Skip every image and restate the data word for word.
※ ※ ※
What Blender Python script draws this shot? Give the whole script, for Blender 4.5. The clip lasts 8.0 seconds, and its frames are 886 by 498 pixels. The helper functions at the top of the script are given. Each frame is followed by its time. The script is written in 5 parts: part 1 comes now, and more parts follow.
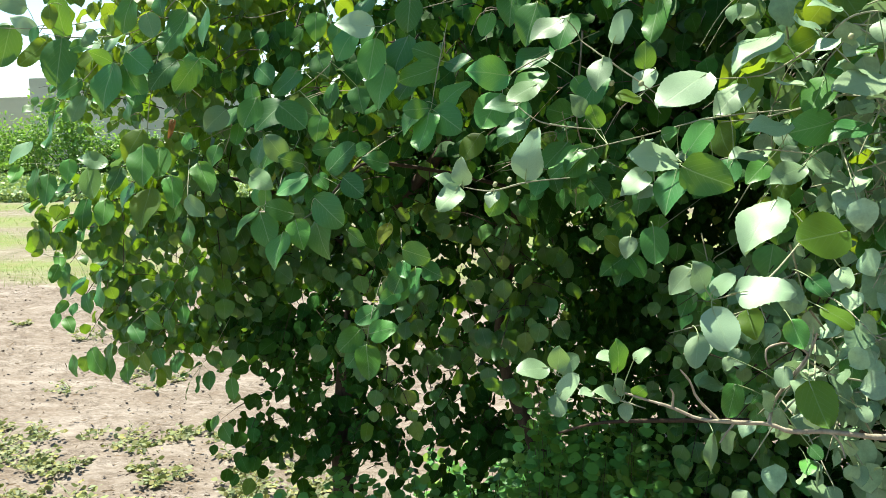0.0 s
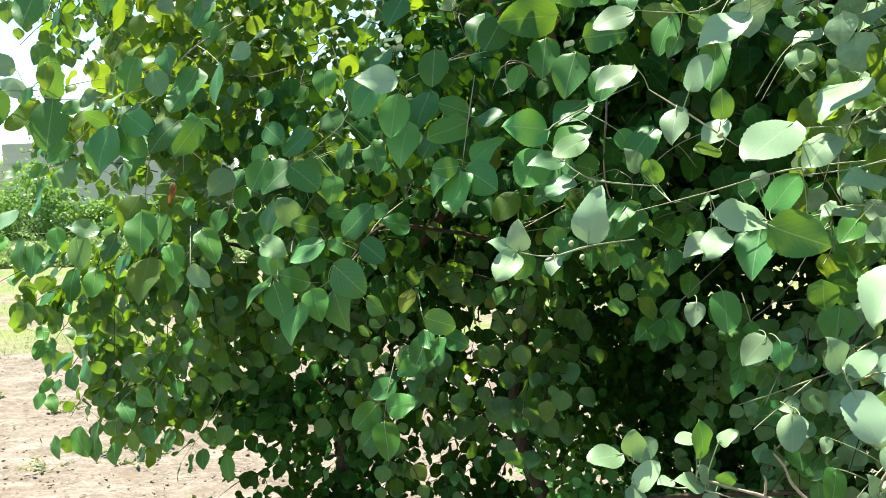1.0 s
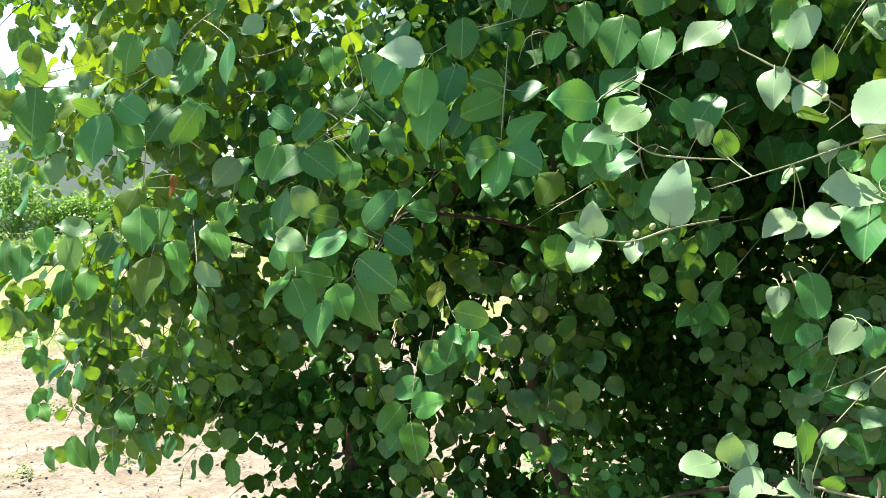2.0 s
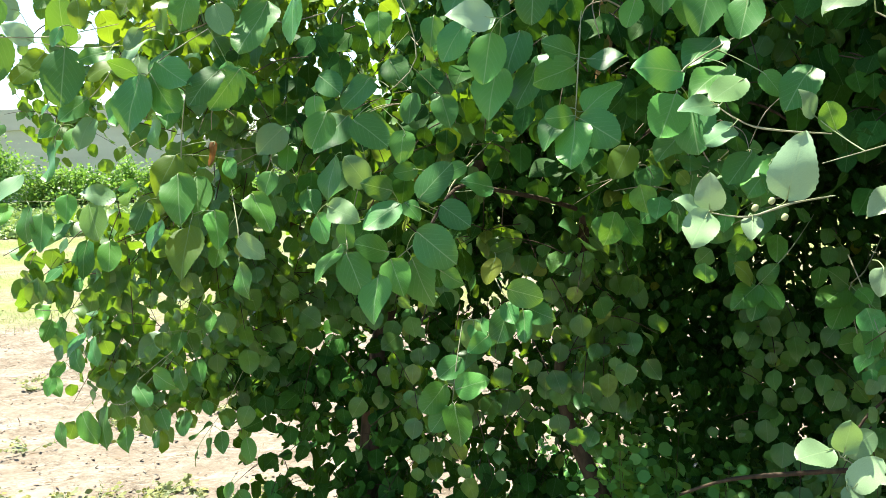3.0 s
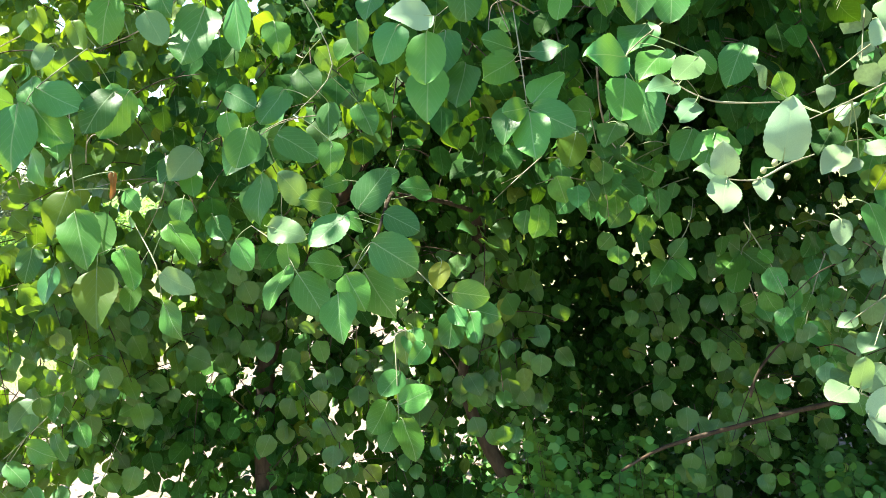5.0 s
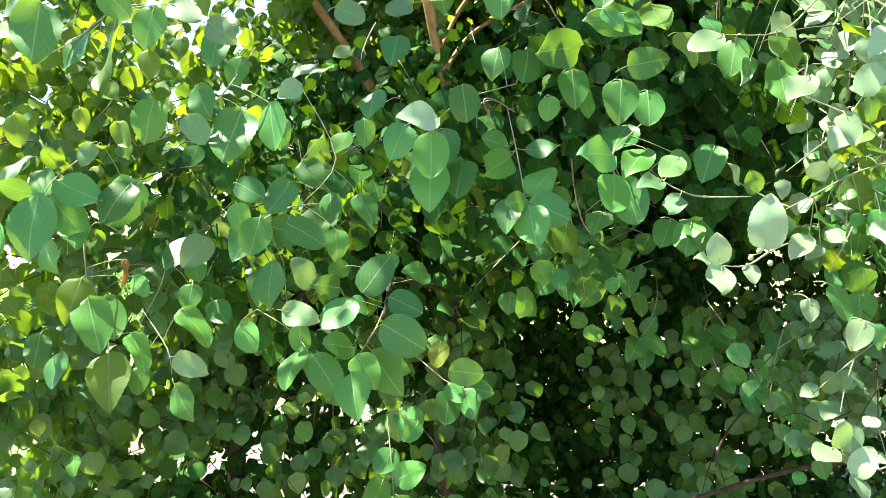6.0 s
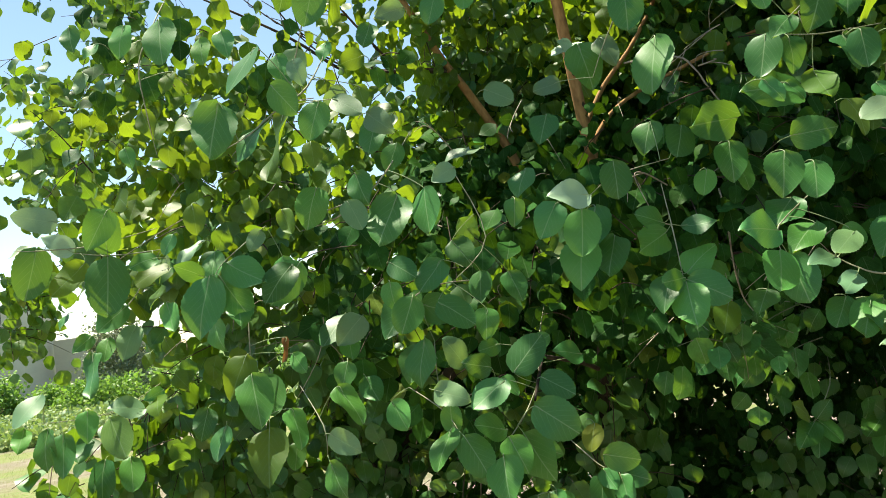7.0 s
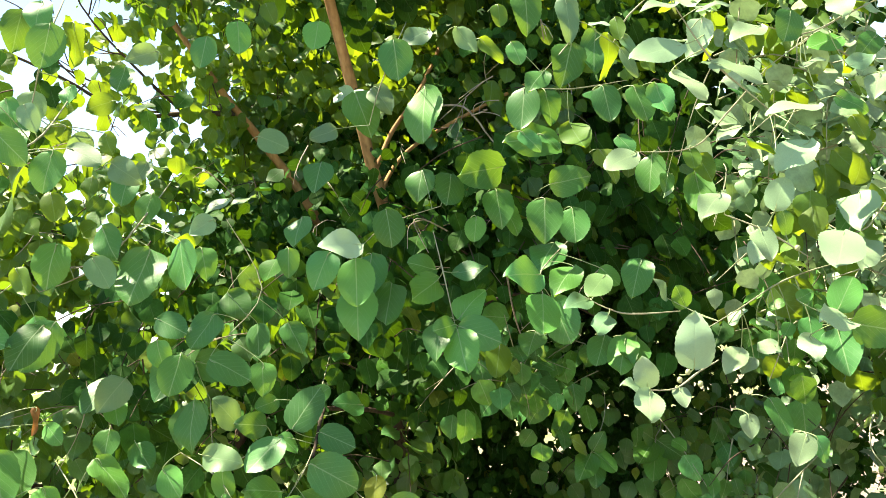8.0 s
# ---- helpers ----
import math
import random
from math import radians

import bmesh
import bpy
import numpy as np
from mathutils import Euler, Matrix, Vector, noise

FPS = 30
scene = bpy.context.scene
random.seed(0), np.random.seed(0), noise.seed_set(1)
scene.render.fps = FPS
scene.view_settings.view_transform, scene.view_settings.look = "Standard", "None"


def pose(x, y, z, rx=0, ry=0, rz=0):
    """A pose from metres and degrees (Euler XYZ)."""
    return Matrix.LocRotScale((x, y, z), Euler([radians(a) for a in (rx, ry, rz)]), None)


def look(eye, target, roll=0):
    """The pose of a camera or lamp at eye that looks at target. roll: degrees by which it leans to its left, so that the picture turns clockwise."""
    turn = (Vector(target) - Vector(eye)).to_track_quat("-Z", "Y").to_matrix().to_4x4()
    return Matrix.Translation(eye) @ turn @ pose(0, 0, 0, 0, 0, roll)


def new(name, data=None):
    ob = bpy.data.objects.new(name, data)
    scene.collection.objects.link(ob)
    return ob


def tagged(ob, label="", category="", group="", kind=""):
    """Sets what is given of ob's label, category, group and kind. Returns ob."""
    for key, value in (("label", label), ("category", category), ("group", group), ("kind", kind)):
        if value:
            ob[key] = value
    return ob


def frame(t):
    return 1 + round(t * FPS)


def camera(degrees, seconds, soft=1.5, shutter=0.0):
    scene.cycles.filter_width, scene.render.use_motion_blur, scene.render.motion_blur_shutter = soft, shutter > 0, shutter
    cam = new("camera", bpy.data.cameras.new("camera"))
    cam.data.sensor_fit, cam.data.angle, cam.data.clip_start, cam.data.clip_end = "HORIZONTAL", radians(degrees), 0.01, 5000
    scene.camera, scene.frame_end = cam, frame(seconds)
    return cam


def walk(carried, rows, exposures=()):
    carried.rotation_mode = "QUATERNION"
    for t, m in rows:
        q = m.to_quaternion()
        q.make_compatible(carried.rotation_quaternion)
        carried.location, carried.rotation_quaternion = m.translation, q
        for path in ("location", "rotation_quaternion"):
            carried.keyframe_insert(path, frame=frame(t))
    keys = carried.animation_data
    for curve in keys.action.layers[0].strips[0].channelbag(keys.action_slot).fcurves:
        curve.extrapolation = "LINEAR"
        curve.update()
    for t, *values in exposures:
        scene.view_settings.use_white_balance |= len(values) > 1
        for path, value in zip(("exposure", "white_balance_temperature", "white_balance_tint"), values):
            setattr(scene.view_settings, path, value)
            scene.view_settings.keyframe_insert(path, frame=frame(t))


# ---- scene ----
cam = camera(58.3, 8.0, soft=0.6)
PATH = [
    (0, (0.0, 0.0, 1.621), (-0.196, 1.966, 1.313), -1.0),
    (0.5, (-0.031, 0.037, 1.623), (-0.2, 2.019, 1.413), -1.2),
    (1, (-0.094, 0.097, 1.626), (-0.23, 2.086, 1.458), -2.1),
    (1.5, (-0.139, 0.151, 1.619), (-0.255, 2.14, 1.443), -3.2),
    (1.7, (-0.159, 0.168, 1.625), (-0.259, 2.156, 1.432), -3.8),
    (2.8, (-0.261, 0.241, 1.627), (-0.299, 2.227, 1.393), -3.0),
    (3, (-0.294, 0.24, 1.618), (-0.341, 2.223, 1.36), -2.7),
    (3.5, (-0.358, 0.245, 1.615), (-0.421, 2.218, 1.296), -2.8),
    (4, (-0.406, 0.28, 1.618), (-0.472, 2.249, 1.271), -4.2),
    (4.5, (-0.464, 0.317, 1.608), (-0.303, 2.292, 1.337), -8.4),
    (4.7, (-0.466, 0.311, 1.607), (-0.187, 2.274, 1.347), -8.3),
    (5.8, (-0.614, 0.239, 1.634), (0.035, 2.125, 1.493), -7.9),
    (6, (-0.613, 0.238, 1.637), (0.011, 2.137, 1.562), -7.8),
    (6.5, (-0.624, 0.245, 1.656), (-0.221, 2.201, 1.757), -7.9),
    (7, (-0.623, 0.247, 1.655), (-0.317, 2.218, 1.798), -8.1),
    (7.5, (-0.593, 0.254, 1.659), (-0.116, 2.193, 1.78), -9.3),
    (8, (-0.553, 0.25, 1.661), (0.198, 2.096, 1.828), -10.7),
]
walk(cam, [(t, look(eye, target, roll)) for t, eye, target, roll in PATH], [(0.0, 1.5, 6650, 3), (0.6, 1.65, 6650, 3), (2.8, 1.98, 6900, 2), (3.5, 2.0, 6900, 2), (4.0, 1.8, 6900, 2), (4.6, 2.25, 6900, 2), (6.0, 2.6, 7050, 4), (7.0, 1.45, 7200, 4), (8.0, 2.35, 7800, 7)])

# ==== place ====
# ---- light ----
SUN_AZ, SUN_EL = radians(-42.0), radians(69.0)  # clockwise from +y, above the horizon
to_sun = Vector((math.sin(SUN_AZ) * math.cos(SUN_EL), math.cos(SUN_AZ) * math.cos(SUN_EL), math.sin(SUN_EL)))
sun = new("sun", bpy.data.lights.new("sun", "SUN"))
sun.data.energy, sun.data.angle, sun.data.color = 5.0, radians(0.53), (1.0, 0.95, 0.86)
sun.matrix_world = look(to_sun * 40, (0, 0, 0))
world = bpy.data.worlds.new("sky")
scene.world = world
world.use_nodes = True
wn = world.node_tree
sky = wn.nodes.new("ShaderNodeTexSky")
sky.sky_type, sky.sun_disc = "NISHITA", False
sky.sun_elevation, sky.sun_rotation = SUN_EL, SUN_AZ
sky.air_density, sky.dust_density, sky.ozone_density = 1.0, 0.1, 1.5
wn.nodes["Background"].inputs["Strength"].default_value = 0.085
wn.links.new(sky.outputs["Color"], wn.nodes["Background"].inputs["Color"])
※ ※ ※
Expected answer:
What Blender Python script draws this shot? Give the whole script, for Blender 4.5. The clip lasts 8.0 seconds, and its frames are 886 by 498 pixels. The helper functions at the top of the script are given. Each frame is followed by its time. The script is written in 5 parts: part 1 comes now, and more parts follow.
0.0 s
1.0 s
2.0 s
3.0 s
5.0 s
6.0 s
7.0 s
8.0 s
# ---- helpers ----
import math
import random
from math import radians

import bmesh
import bpy
import numpy as np
from mathutils import Euler, Matrix, Vector, noise

FPS = 30
scene = bpy.context.scene
random.seed(0), np.random.seed(0), noise.seed_set(1)
scene.render.fps = FPS
scene.view_settings.view_transform, scene.view_settings.look = "Standard", "None"


def pose(x, y, z, rx=0, ry=0, rz=0):
    """A pose from metres and degrees (Euler XYZ)."""
    return Matrix.LocRotScale((x, y, z), Euler([radians(a) for a in (rx, ry, rz)]), None)


def look(eye, target, roll=0):
    """The pose of a camera or lamp at eye that looks at target. roll: degrees by which it leans to its left, so that the picture turns clockwise."""
    turn = (Vector(target) - Vector(eye)).to_track_quat("-Z", "Y").to_matrix().to_4x4()
    return Matrix.Translation(eye) @ turn @ pose(0, 0, 0, 0, 0, roll)


def new(name, data=None):
    ob = bpy.data.objects.new(name, data)
    scene.collection.objects.link(ob)
    return ob


def tagged(ob, label="", category="", group="", kind=""):
    """Sets what is given of ob's label, category, group and kind. Returns ob."""
    for key, value in (("label", label), ("category", category), ("group", group), ("kind", kind)):
        if value:
            ob[key] = value
    return ob


def frame(t):
    return 1 + round(t * FPS)


def camera(degrees, seconds, soft=1.5, shutter=0.0):
    scene.cycles.filter_width, scene.render.use_motion_blur, scene.render.motion_blur_shutter = soft, shutter > 0, shutter
    cam = new("camera", bpy.data.cameras.new("camera"))
    cam.data.sensor_fit, cam.data.angle, cam.data.clip_start, cam.data.clip_end = "HORIZONTAL", radians(degrees), 0.01, 5000
    scene.camera, scene.frame_end = cam, frame(seconds)
    return cam


def walk(carried, rows, exposures=()):
    carried.rotation_mode = "QUATERNION"
    for t, m in rows:
        q = m.to_quaternion()
        q.make_compatible(carried.rotation_quaternion)
        carried.location, carried.rotation_quaternion = m.translation, q
        for path in ("location", "rotation_quaternion"):
            carried.keyframe_insert(path, frame=frame(t))
    keys = carried.animation_data
    for curve in keys.action.layers[0].strips[0].channelbag(keys.action_slot).fcurves:
        curve.extrapolation = "LINEAR"
        curve.update()
    for t, *values in exposures:
        scene.view_settings.use_white_balance |= len(values) > 1
        for path, value in zip(("exposure", "white_balance_temperature", "white_balance_tint"), values):
            setattr(scene.view_settings, path, value)
            scene.view_settings.keyframe_insert(path, frame=frame(t))


# ---- scene ----
cam = camera(58.3, 8.0, soft=0.6)
PATH = [
    (0, (0.0, 0.0, 1.621), (-0.196, 1.966, 1.313), -1.0),
    (0.5, (-0.031, 0.037, 1.623), (-0.2, 2.019, 1.413), -1.2),
    (1, (-0.094, 0.097, 1.626), (-0.23, 2.086, 1.458), -2.1),
    (1.5, (-0.139, 0.151, 1.619), (-0.255, 2.14, 1.443), -3.2),
    (1.7, (-0.159, 0.168, 1.625), (-0.259, 2.156, 1.432), -3.8),
    (2.8, (-0.261, 0.241, 1.627), (-0.299, 2.227, 1.393), -3.0),
    (3, (-0.294, 0.24, 1.618), (-0.341, 2.223, 1.36), -2.7),
    (3.5, (-0.358, 0.245, 1.615), (-0.421, 2.218, 1.296), -2.8),
    (4, (-0.406, 0.28, 1.618), (-0.472, 2.249, 1.271), -4.2),
    (4.5, (-0.464, 0.317, 1.608), (-0.303, 2.292, 1.337), -8.4),
    (4.7, (-0.466, 0.311, 1.607), (-0.187, 2.274, 1.347), -8.3),
    (5.8, (-0.614, 0.239, 1.634), (0.035, 2.125, 1.493), -7.9),
    (6, (-0.613, 0.238, 1.637), (0.011, 2.137, 1.562), -7.8),
    (6.5, (-0.624, 0.245, 1.656), (-0.221, 2.201, 1.757), -7.9),
    (7, (-0.623, 0.247, 1.655), (-0.317, 2.218, 1.798), -8.1),
    (7.5, (-0.593, 0.254, 1.659), (-0.116, 2.193, 1.78), -9.3),
    (8, (-0.553, 0.25, 1.661), (0.198, 2.096, 1.828), -10.7),
]
walk(cam, [(t, look(eye, target, roll)) for t, eye, target, roll in PATH], [(0.0, 1.5, 6650, 3), (0.6, 1.65, 6650, 3), (2.8, 1.98, 6900, 2), (3.5, 2.0, 6900, 2), (4.0, 1.8, 6900, 2), (4.6, 2.25, 6900, 2), (6.0, 2.6, 7050, 4), (7.0, 1.45, 7200, 4), (8.0, 2.35, 7800, 7)])

# ==== place ====
# ---- light ----
SUN_AZ, SUN_EL = radians(-42.0), radians(69.0)  # clockwise from +y, above the horizon
to_sun = Vector((math.sin(SUN_AZ) * math.cos(SUN_EL), math.cos(SUN_AZ) * math.cos(SUN_EL), math.sin(SUN_EL)))
sun = new("sun", bpy.data.lights.new("sun", "SUN"))
sun.data.energy, sun.data.angle, sun.data.color = 5.0, radians(0.53), (1.0, 0.95, 0.86)
sun.matrix_world = look(to_sun * 40, (0, 0, 0))
world = bpy.data.worlds.new("sky")
scene.world = world
world.use_nodes = True
wn = world.node_tree
sky = wn.nodes.new("ShaderNodeTexSky")
sky.sky_type, sky.sun_disc = "NISHITA", False
sky.sun_elevation, sky.sun_rotation = SUN_EL, SUN_AZ
sky.air_density, sky.dust_density, sky.ozone_density = 1.0, 0.1, 1.5
wn.nodes["Background"].inputs["Strength"].default_value = 0.085
wn.links.new(sky.outputs["Color"], wn.nodes["Background"].inputs["Color"])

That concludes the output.